## TASK DETAILS
Omit all images. Transcribe the rest of the material below exactly.

— Begin MATERIAL —

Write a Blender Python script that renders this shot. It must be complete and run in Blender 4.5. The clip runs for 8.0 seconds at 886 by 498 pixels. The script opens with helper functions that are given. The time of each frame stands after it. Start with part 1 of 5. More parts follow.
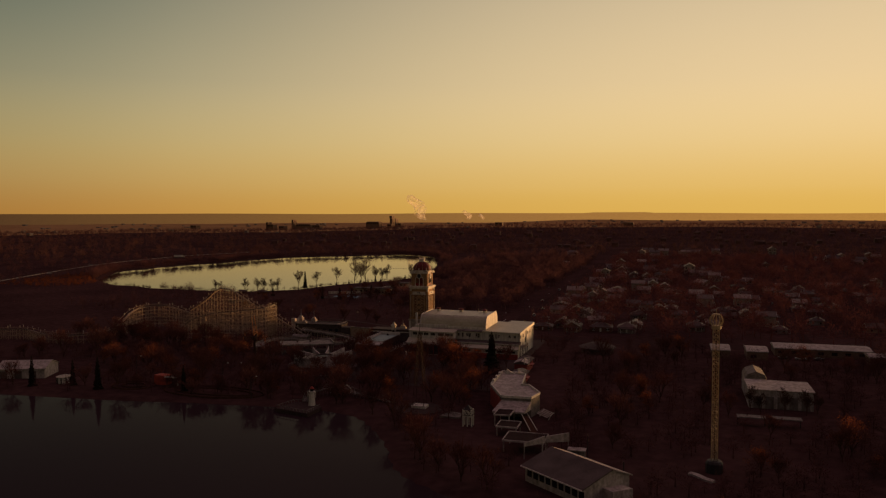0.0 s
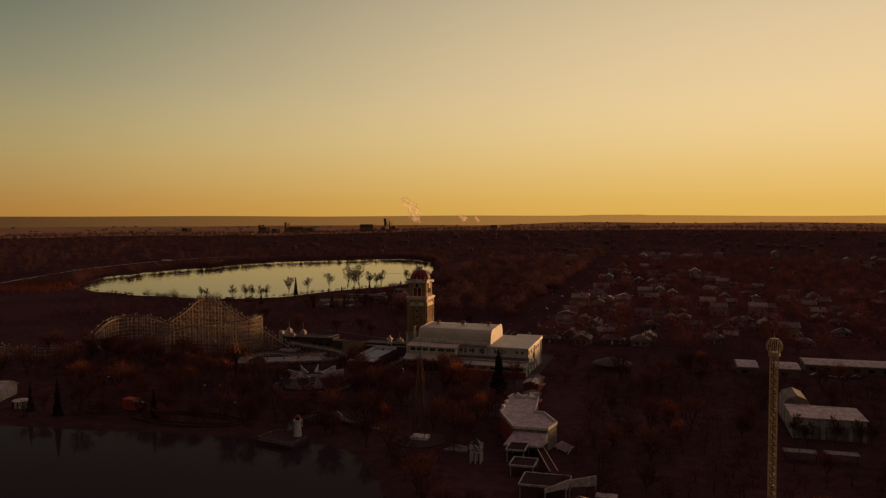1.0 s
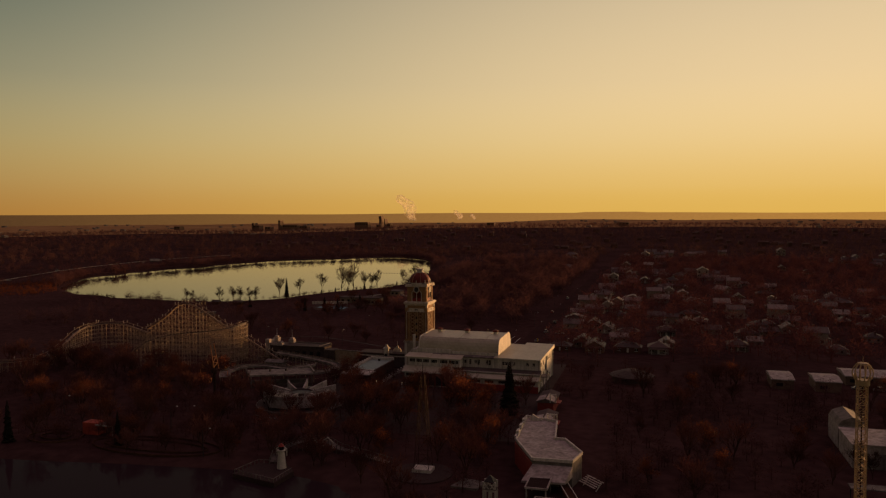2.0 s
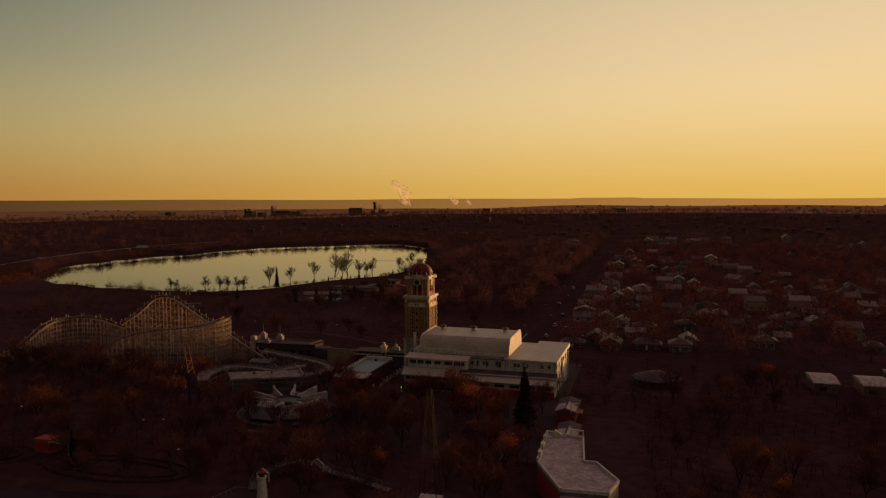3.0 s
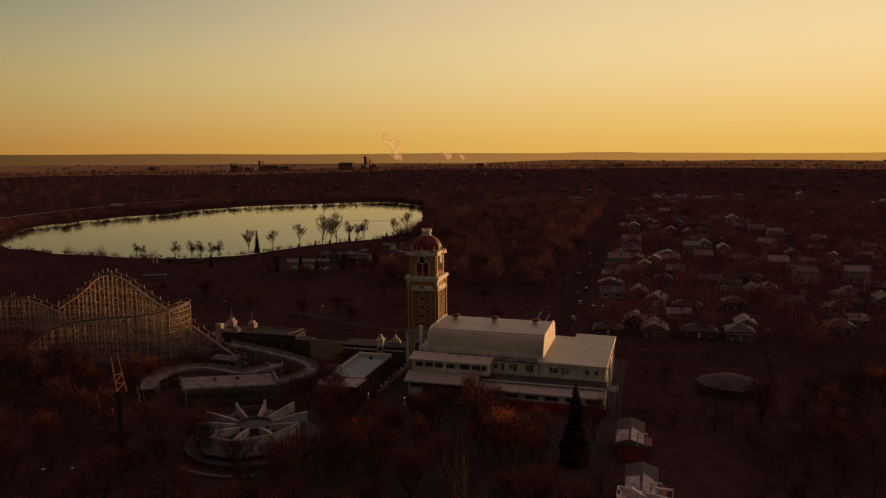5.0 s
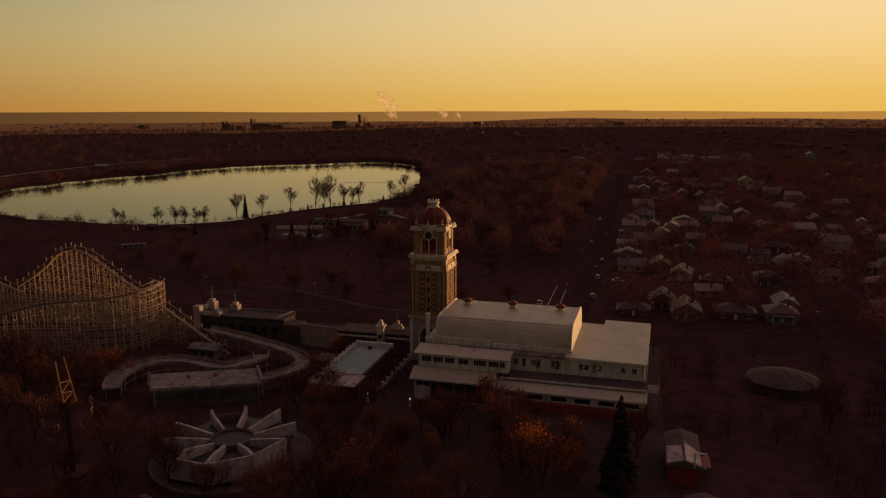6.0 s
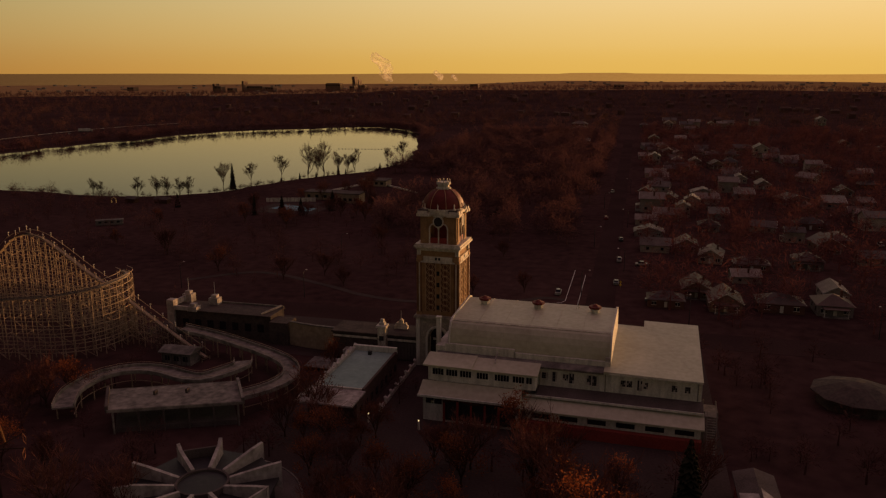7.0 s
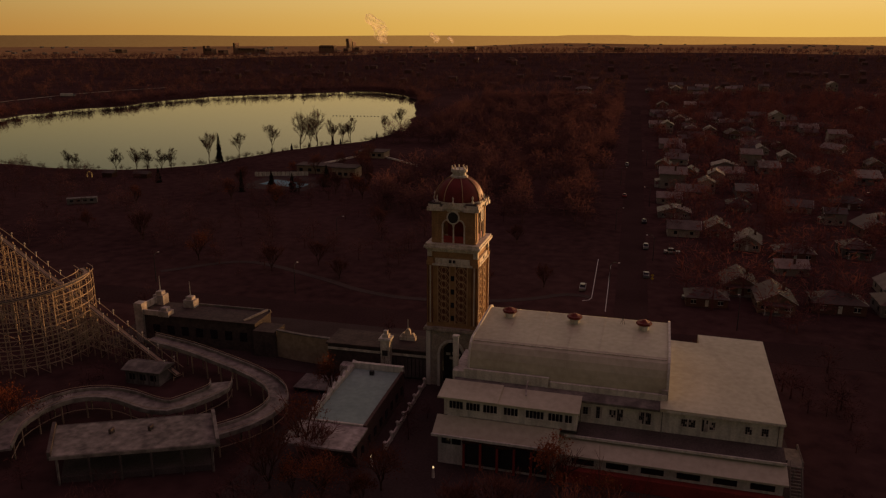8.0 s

— End MATERIAL —

## RESPONSE TO THIS EXERCISE
Write a Blender Python script that renders this shot. It must be complete and run in Blender 4.5. The clip runs for 8.0 seconds at 886 by 498 pixels. The script opens with helper functions that are given. The time of each frame stands after it. Start with part 1 of 5. More parts follow.
0.0 s
1.0 s
2.0 s
3.0 s
5.0 s
6.0 s
7.0 s
8.0 s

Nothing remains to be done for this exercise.